Excuse me for the possibly weird notation.

Virtually this expression means it places a frequency power upon the word probability, which is basically assuming (naively, I think) "words that are more likely to occur should be empowered".

MakeUsersWant · on March 12, 2012

So what's the rigorous mathematical justification this trick works and doesn't produce inconsistencies?

The power law smells a bit like P(W) were itself some maximum-likelihood estimate.

jerf · on March 12, 2012

The rigorous mathematical justification this trick works better than not using this trick is that speech recognition works better when used. It is for theory to explain reality rather than the other way around.

bermanoid · on March 12, 2012

Specifically, what justifies this is that the parameter is optimized via cross-validation, so within the space that we're optimizing over, we know that we're picking a good parameter. If it's not equal to 1, then it turns out that the "rigorous" probabilistic model was missing something that turned out to be useful.

In this case, it's that the probabilistic model only incorporates naively measured probabilities, and does not account for the error in those measured values. This is rather tricky to do right - you need to know a lot about the true prior distributions as well as the error distributions in order to account for it, and generally we don't have enough information to do this effectively.

So we "cheat", and just use the probabilistic model as a starting point to launch an optimization against.

tel · on March 12, 2012

Stated differently, it is rigorous if you accept that A and W are what we think they are that we want to find w`, that we can as w` = argmax P(A|W)P(W).

The problem is that we can't know P(A|W) or P(W).
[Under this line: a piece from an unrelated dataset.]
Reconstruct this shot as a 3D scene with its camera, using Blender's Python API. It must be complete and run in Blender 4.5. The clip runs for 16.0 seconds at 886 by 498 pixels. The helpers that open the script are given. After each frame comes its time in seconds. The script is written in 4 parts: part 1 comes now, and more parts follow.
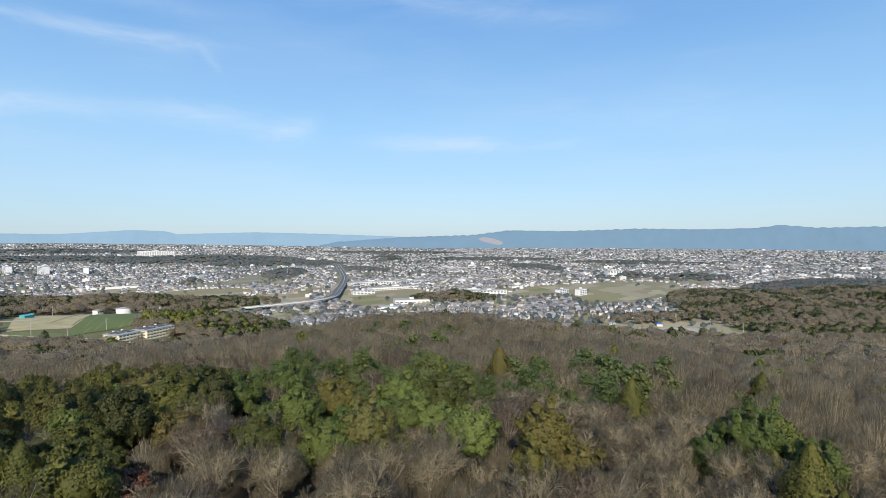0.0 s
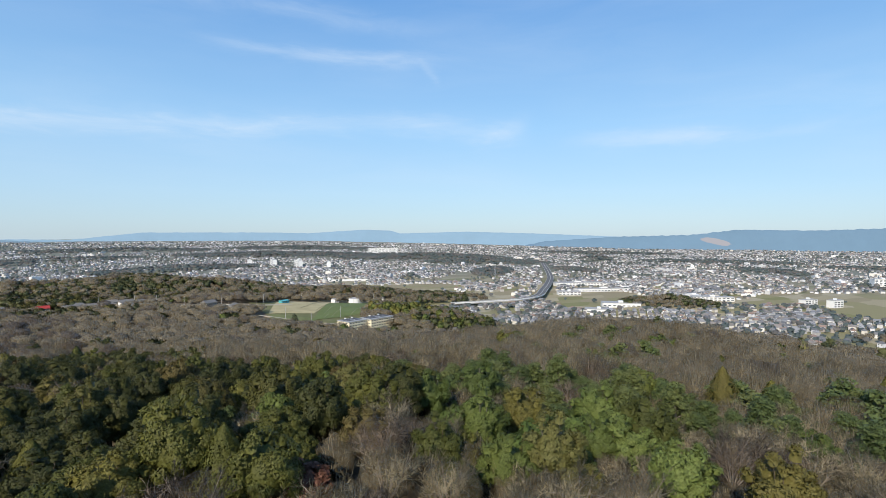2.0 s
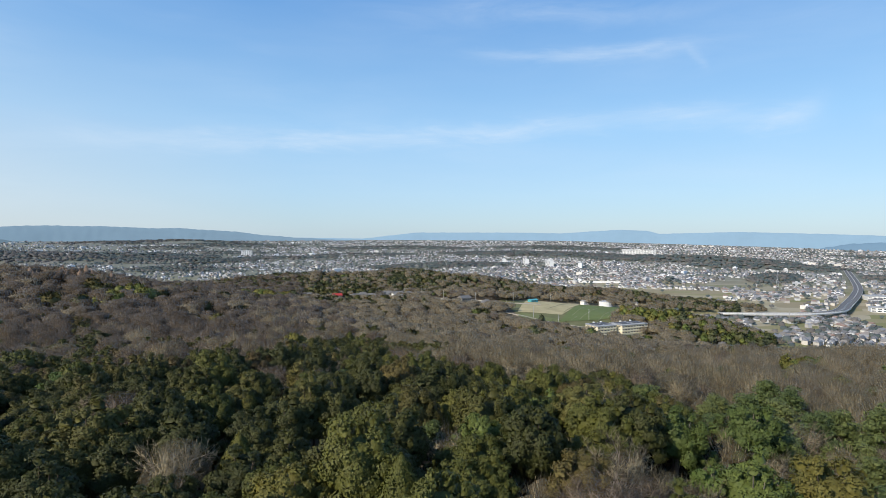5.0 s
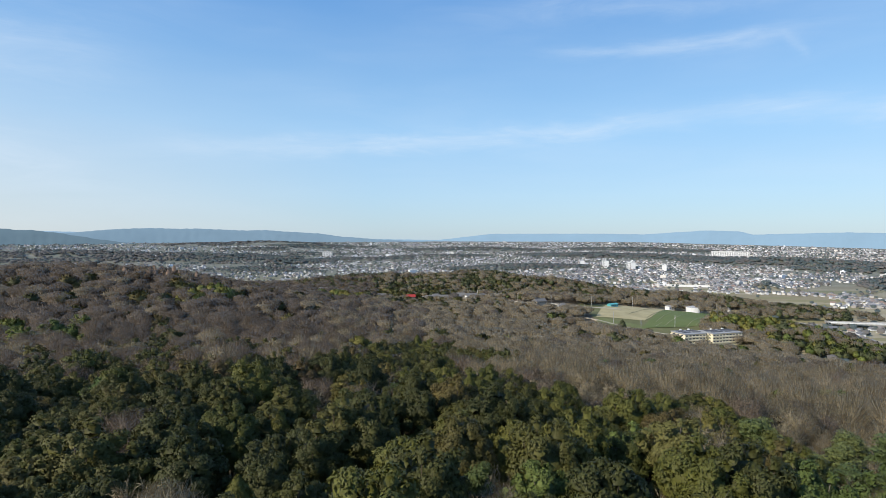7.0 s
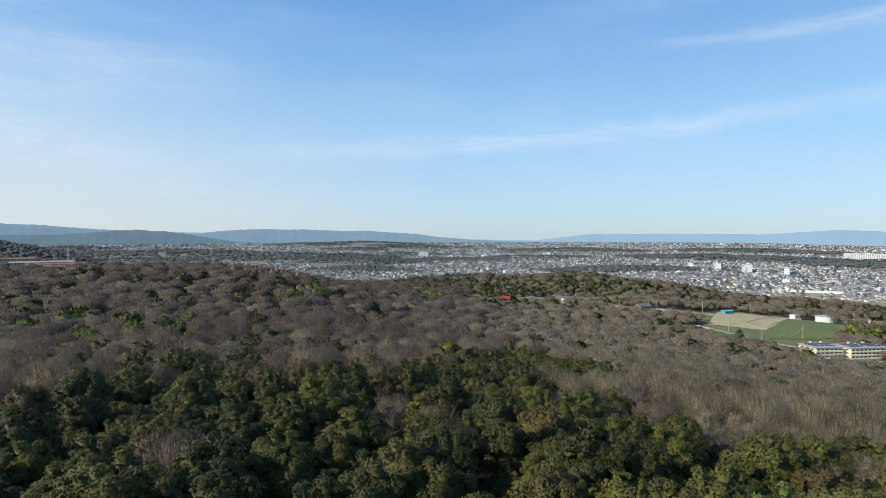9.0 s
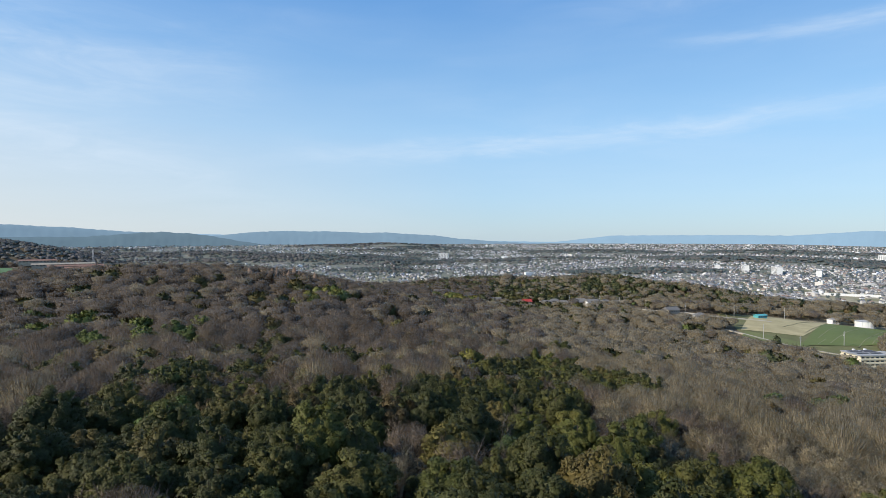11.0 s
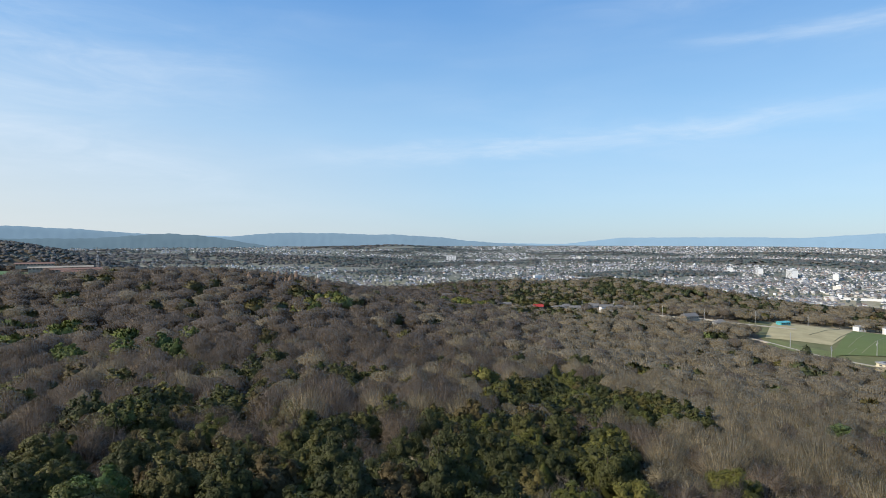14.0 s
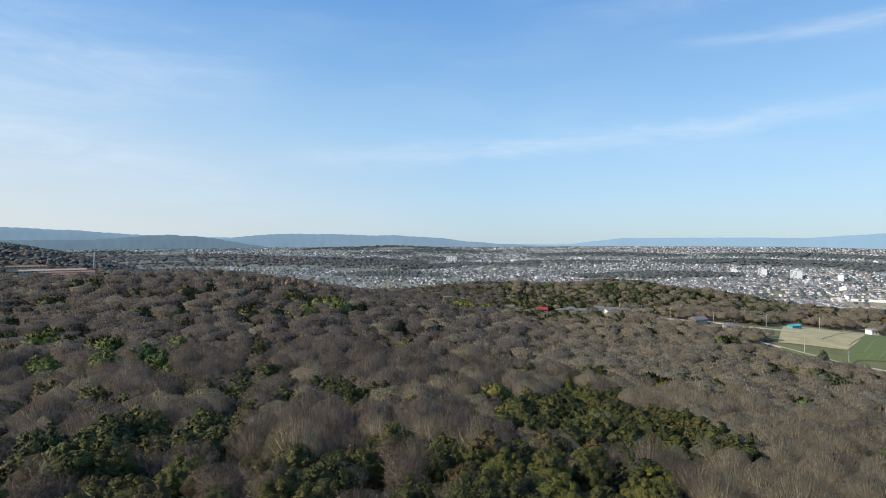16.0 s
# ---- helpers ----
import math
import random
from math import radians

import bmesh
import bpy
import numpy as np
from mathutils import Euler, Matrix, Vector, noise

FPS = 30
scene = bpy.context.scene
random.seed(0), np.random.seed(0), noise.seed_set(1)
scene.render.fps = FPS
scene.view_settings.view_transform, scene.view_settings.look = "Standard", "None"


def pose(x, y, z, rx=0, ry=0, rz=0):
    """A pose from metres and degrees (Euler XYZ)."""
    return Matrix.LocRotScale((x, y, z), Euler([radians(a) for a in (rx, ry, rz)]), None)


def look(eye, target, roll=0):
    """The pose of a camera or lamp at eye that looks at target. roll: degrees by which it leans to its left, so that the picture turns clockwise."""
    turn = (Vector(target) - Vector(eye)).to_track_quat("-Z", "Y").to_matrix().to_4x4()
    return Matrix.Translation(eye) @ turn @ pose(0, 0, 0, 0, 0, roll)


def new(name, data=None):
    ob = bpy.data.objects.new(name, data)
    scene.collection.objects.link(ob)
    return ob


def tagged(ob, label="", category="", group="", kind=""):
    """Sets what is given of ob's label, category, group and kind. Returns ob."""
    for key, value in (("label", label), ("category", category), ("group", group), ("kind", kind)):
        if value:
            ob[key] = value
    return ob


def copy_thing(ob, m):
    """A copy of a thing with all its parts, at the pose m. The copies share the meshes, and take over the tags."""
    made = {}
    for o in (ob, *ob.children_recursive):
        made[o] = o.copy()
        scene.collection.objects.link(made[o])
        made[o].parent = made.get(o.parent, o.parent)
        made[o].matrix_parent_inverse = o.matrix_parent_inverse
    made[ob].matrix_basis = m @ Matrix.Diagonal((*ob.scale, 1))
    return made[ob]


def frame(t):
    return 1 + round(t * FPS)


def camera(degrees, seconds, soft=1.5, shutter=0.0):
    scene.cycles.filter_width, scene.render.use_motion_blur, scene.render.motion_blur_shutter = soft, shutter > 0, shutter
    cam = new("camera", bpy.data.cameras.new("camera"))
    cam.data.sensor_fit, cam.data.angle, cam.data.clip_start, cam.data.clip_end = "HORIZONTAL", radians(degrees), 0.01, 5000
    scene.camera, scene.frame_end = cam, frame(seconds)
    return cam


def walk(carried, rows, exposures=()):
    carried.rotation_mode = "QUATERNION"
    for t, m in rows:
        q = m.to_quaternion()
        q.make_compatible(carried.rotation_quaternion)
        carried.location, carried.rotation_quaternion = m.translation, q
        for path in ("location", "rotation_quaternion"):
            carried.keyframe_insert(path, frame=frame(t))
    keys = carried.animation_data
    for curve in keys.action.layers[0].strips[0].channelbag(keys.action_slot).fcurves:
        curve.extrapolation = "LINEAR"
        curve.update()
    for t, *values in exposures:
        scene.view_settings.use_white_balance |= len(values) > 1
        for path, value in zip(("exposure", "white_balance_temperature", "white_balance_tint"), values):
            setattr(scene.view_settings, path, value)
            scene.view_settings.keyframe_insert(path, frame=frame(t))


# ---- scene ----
cam = camera(78.39, 16.0, soft=0.8)
PATH = [
    (0.0, look((0.00, 0.00, 120.00), (86.57, 49.98, 117.34), -0.12)),
    (0.5, look((1.80, 0.52, 120.02), (84.74, 56.32, 117.30), -0.09)),
    (1.0, look((3.59, 1.15, 120.00), (80.99, 64.41, 117.27), -0.06)),
    (1.5, look((5.41, 1.95, 119.98), (75.21, 73.51, 117.25), -0.05)),
    (2.0, look((7.23, 2.84, 119.95), (69.32, 81.18, 117.23), 0.01)),
    (2.5, look((9.04, 4.06, 119.89), (63.76, 87.71, 117.16), 0.06)),
    (3.0, look((10.63, 5.37, 119.89), (57.30, 93.77, 117.12), 0.03)),
    (3.5, look((12.22, 6.88, 119.84), (49.84, 99.49, 117.11), 0.06)),
    (4.0, look((13.76, 8.55, 119.74), (41.83, 104.49, 117.06), 0.12)),
    (4.2, look((14.40, 9.32, 119.71), (40.25, 105.89, 116.98), 0.15)),
    (6.3, look((21.42, 22.75, 118.98), (36.29, 121.61, 116.45), 0.06)),
    (6.5, look((21.76, 23.86, 118.96), (34.67, 122.99, 116.44), 0.06)),
    (7.0, look((22.59, 26.60, 119.03), (29.96, 126.29, 116.53), 0.04)),
    (7.5, look((23.28, 29.44, 119.18), (24.66, 129.40, 116.71), 0.01)),
    (8.0, look((23.82, 32.42, 119.20), (19.92, 132.31, 116.76), -0.03)),
    (8.5, look((24.14, 35.53, 119.22), (16.09, 135.18, 116.80), -0.02)),
    (9.0, look((24.32, 38.80, 119.24), (14.16, 138.26, 116.79), 0.01)),
    (9.2, look((24.26, 40.15, 119.24), (13.73, 139.57, 116.81), -0.05)),
    (11.5, look((21.69, 57.13, 118.90), (7.28, 156.07, 116.82), -0.02)),
    (12.0, look((21.01, 61.04, 119.19), (6.29, 159.93, 117.16), -0.02)),
    (12.5, look((20.40, 64.83, 119.44), (5.41, 163.68, 117.47), 0.00)),
    (13.0, look((19.65, 68.38, 119.68), (4.51, 167.21, 117.80), 0.01)),
    (13.5, look((18.72, 72.04, 119.93), (3.57, 170.87, 118.07), 0.04)),
    (14.0, look((17.71, 75.82, 120.20), (2.60, 174.66, 118.39), 0.00)),
    (14.5, look((16.61, 79.69, 120.47), (1.55, 178.53, 118.69), -0.03)),
    (15.0, look((15.37, 83.53, 120.71), (0.36, 182.38, 118.98), -0.05)),
    (15.5, look((14.27, 87.33, 120.96), (-0.83, 186.17, 119.23), -0.06)),
    (16.0, look((13.31, 91.17, 121.24), (-1.81, 190.01, 119.54), -0.10)),
]
walk(cam, PATH, exposures=((0.0, 0.08), (16.0, 0.08)))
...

We must choose a family of distributions (a model) that we believe they live in and then perform statistical estimation to find the best representative of those families, call them f`(A|W) and g`(W). We can induce error here in three ways (1) choosing too small a family (2) having too little data to find the best representative of our family (3) having finite resources and thus giving up before we even get the optimal one we could have found.

(1), (2), and (3) are in contention. For instance, increasing (1) can be done so we can quickly process more data to reduce (2) and (3). It's a battle of tradeoffs.

The fudge factor is induced to compensate for the fact that P(W) is somewhat easier to estimate that P(A|W) (but don't get me wrong, they're both technically difficult). That means that f`(A|W) tends to be blurrier than g`(W) (has lower Fisher information, perhaps). Considering f` and g` to be on equal ground is then pretty silly, so giving more power to the sharper model improves classification accuracy.

---

The point being, it's not actually surprising that the fudge factor exists. It's more of a conflation of ideas and notation that makes it seem confusing.

(P.S. read f` as "f star", the asterisks were being eaten)

tel · on March 12, 2012

There isn't one. It's an engineering solution that just happens to work pretty often in ASR.

Complex P(W)'s are almost certainly fit by MLE. The models used are super complex, so MLE is often the only practical estimate. There are MaxEnt and Bayes methods, but I think generally people trade computational tractability of enormous models which wouldn't gain much from prior information because there's just so much data available.

The best data is more data.

sbmassey · on March 12, 2012

Iwwelewant Cowwection! Actual Bayes law is:

P(W|A) = P(A|W)P(W)/P(A)

bermanoid · on March 12, 2012

If you're maximizing over all possible values of W, A never changes, which is why the /P(A) will usually be omitted from the function you're maximizing.

You're right, though, it shouldn't be written as P(W|A) in that case, that's misleading.

jshen · on March 12, 2012

P(A) is the same for all candidates you are considering so you drop it.

tel · on March 12, 2012

True, but I didn't feel like writing \propto